**Given problem**: Copy each line that contains the string "shutter".
•••
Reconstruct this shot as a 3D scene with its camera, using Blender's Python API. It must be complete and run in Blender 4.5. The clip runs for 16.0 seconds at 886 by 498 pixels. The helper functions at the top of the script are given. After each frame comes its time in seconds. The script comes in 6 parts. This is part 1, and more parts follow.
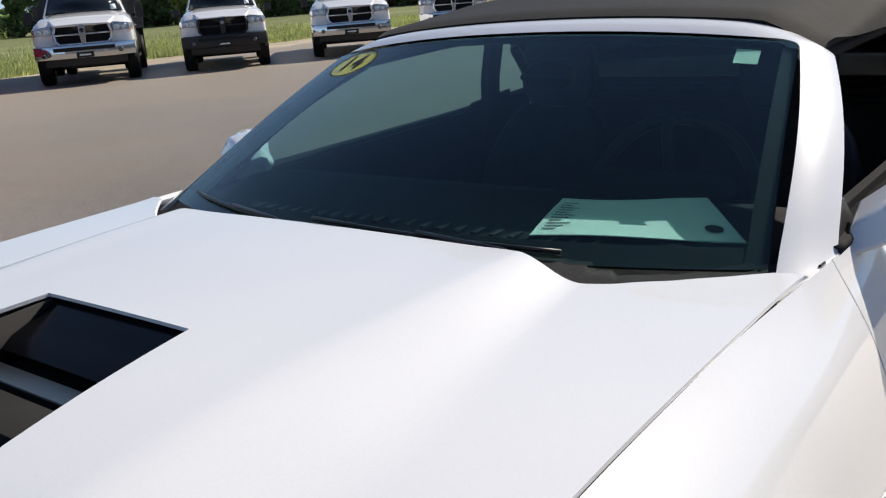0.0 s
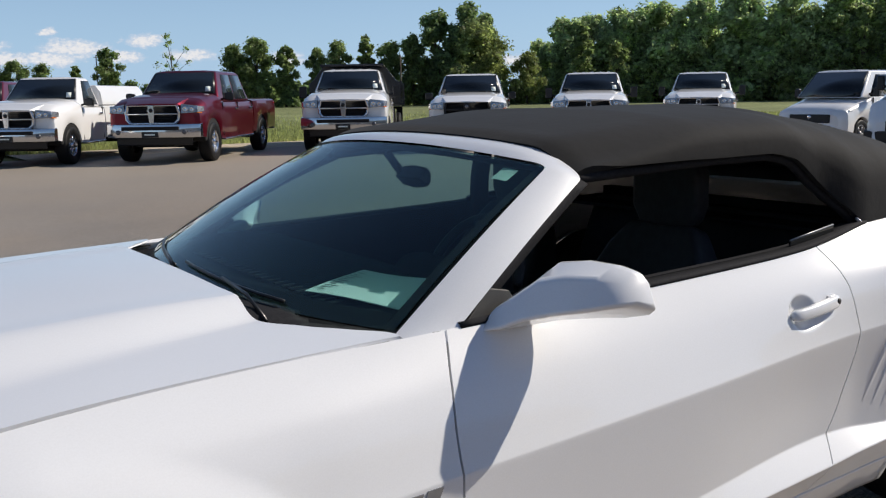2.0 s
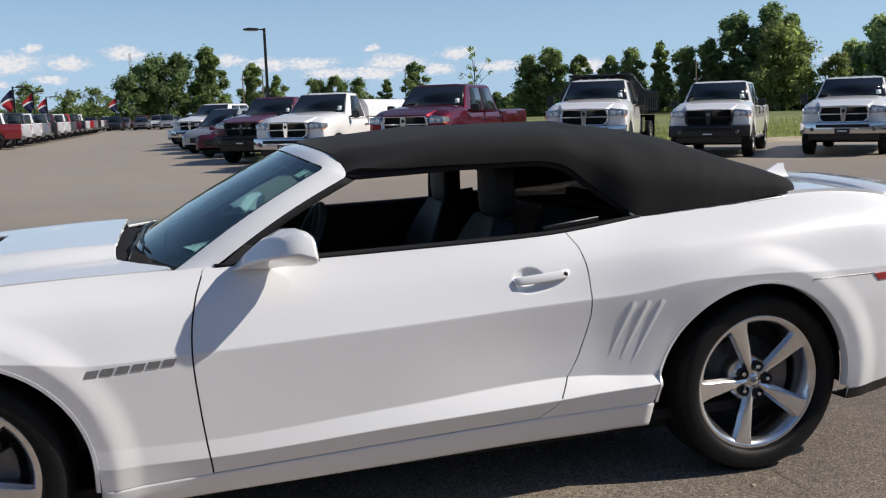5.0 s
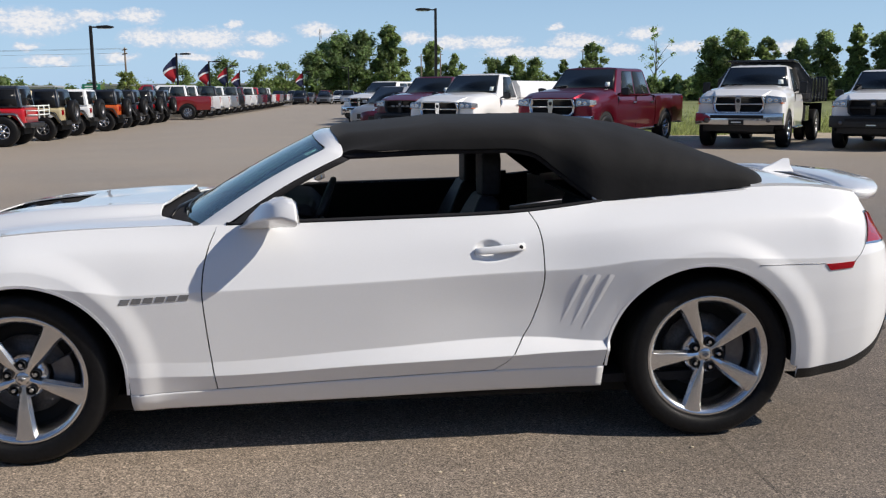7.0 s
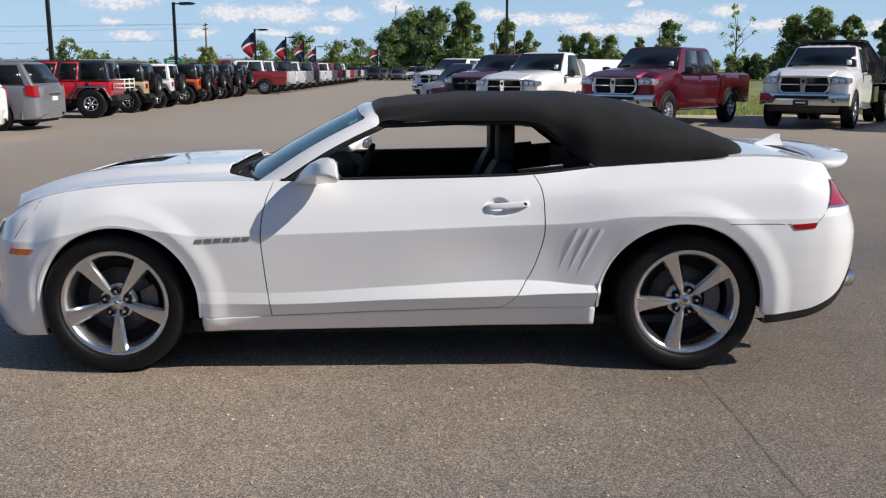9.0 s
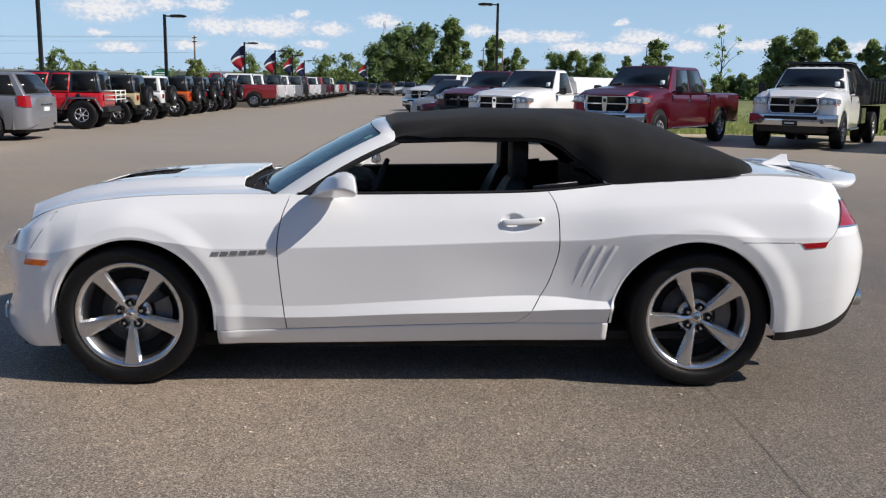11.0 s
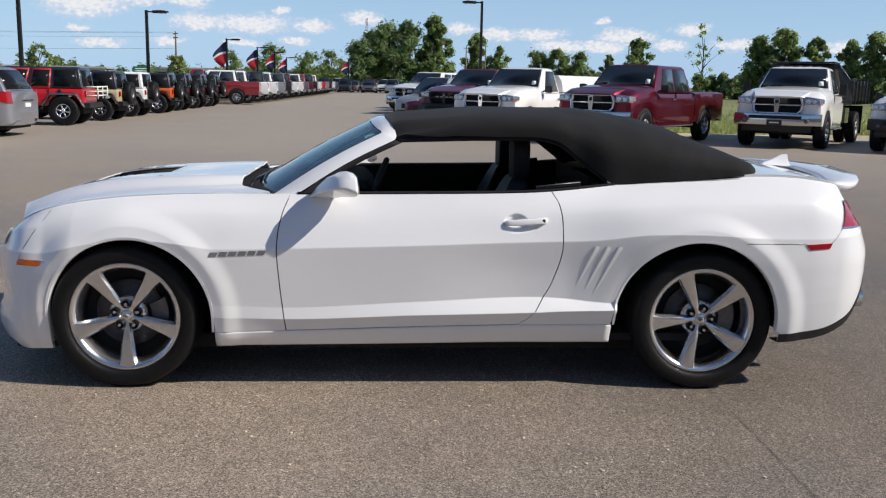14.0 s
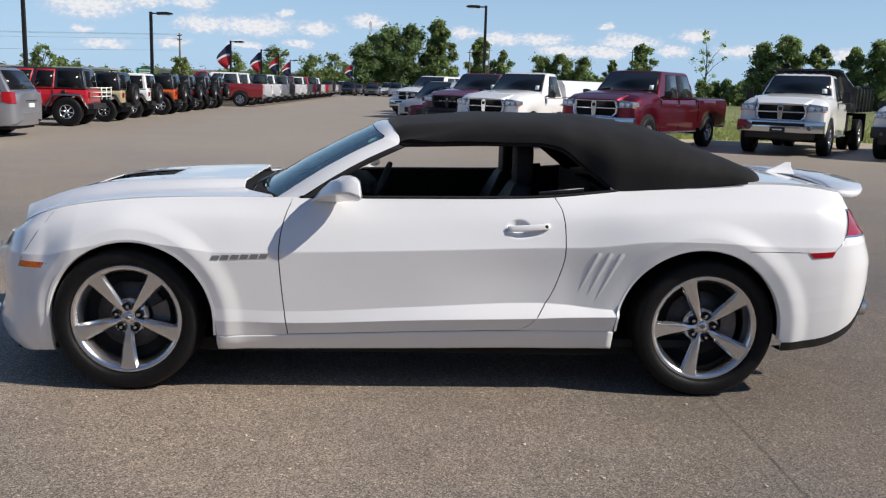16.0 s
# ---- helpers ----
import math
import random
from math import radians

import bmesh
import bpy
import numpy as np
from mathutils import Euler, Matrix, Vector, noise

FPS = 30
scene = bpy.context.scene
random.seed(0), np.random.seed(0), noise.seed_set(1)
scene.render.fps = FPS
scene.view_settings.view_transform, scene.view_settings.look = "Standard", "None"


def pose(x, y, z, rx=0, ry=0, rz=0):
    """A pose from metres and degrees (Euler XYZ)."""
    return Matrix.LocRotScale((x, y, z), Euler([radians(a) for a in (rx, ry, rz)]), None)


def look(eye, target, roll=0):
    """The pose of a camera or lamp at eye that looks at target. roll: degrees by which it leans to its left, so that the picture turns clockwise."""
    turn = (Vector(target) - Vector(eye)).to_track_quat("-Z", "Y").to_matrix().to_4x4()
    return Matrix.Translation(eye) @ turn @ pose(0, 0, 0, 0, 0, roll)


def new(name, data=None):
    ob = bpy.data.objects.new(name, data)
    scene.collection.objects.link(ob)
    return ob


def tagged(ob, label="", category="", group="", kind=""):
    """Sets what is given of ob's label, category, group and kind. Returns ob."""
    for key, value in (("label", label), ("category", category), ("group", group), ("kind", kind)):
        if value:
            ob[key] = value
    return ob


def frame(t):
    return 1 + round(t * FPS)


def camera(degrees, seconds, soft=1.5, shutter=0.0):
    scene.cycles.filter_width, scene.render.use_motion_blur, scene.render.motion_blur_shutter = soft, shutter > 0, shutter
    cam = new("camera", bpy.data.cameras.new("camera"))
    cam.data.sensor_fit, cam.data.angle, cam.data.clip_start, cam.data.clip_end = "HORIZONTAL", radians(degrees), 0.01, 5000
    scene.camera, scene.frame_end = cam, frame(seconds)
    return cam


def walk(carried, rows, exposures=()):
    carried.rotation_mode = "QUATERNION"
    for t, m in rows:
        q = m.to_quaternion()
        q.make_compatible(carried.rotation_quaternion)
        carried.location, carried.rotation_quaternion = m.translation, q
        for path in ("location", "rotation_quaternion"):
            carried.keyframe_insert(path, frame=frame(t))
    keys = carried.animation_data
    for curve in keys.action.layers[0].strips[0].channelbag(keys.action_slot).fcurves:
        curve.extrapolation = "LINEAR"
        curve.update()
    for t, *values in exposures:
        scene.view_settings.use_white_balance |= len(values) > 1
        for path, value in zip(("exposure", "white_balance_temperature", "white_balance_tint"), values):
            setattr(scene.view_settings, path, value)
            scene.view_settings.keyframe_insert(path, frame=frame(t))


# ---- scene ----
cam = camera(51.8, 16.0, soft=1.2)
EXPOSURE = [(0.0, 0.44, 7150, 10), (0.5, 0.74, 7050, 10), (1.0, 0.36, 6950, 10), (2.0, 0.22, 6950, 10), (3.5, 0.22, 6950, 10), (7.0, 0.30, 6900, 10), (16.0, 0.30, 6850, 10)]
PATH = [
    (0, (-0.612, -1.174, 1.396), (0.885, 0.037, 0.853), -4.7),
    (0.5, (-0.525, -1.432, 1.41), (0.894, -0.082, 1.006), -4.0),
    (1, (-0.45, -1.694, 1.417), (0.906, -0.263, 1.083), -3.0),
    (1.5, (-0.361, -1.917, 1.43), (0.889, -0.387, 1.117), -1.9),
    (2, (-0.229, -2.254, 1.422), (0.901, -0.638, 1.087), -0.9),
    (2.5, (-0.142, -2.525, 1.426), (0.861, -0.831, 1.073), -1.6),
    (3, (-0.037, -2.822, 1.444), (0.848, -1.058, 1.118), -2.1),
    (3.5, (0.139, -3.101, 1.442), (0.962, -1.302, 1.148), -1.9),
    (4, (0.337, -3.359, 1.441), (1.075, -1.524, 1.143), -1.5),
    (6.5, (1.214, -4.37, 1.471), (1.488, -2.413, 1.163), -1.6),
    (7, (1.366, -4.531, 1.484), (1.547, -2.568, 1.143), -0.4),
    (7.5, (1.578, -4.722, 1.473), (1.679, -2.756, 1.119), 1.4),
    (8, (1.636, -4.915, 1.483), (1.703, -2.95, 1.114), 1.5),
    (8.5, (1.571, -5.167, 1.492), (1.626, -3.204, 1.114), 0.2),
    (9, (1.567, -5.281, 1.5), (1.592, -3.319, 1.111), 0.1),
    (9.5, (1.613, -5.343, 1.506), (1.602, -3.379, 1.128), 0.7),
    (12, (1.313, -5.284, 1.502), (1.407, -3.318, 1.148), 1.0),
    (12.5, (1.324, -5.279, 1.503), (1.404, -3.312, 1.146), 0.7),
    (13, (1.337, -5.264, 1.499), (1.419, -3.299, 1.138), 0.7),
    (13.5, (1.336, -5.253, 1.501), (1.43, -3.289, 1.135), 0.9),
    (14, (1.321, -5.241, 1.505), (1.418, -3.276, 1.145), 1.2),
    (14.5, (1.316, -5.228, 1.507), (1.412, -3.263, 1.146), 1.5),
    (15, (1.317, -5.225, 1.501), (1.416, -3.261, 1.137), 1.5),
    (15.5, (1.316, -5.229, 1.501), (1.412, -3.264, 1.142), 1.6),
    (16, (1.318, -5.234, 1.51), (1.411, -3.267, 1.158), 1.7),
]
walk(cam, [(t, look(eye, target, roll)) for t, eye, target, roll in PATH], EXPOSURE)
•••
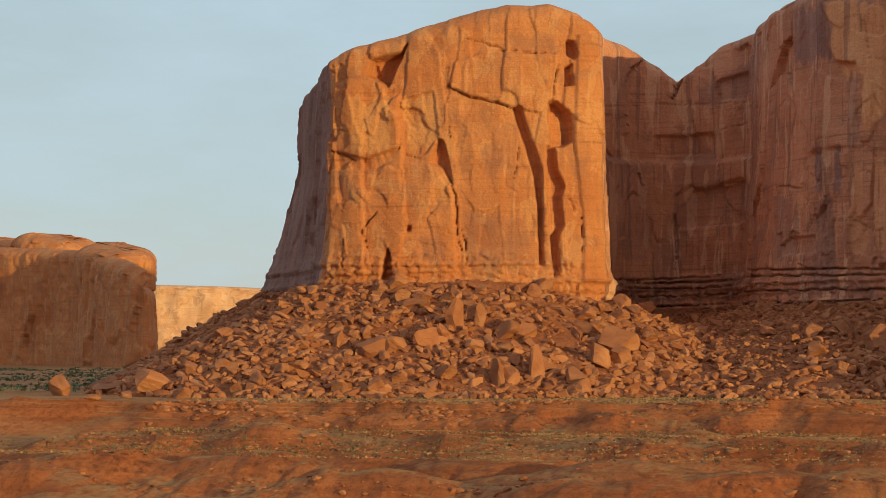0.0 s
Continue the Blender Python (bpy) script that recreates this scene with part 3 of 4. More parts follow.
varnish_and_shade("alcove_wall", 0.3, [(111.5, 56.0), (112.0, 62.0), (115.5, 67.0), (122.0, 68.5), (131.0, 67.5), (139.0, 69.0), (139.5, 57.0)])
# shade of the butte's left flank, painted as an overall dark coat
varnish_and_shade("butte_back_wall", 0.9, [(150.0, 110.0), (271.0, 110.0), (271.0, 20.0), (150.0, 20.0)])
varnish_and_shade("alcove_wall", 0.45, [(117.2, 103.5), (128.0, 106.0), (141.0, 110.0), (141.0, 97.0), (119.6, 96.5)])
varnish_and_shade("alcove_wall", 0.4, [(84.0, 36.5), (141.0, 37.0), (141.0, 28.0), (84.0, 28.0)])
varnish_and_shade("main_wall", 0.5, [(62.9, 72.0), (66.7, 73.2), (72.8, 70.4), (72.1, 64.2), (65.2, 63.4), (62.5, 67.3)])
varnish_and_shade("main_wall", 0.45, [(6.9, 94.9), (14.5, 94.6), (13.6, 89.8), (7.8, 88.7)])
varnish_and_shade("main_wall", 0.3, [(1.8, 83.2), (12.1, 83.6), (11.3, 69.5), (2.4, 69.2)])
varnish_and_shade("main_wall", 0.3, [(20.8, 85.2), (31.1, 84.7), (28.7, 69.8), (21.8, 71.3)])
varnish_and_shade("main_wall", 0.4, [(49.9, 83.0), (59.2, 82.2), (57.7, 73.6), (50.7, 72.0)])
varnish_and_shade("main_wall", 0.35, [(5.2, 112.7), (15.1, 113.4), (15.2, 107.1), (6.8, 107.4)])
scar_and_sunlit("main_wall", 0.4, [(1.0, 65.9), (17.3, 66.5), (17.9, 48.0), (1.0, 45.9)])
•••
**Solution to this task**:
def camera(degrees, seconds, soft=1.5, shutter=0.0):
    scene.cycles.filter_width, scene.render.use_motion_blur, scene.render.motion_blur_shutter = soft, shutter > 0, shutter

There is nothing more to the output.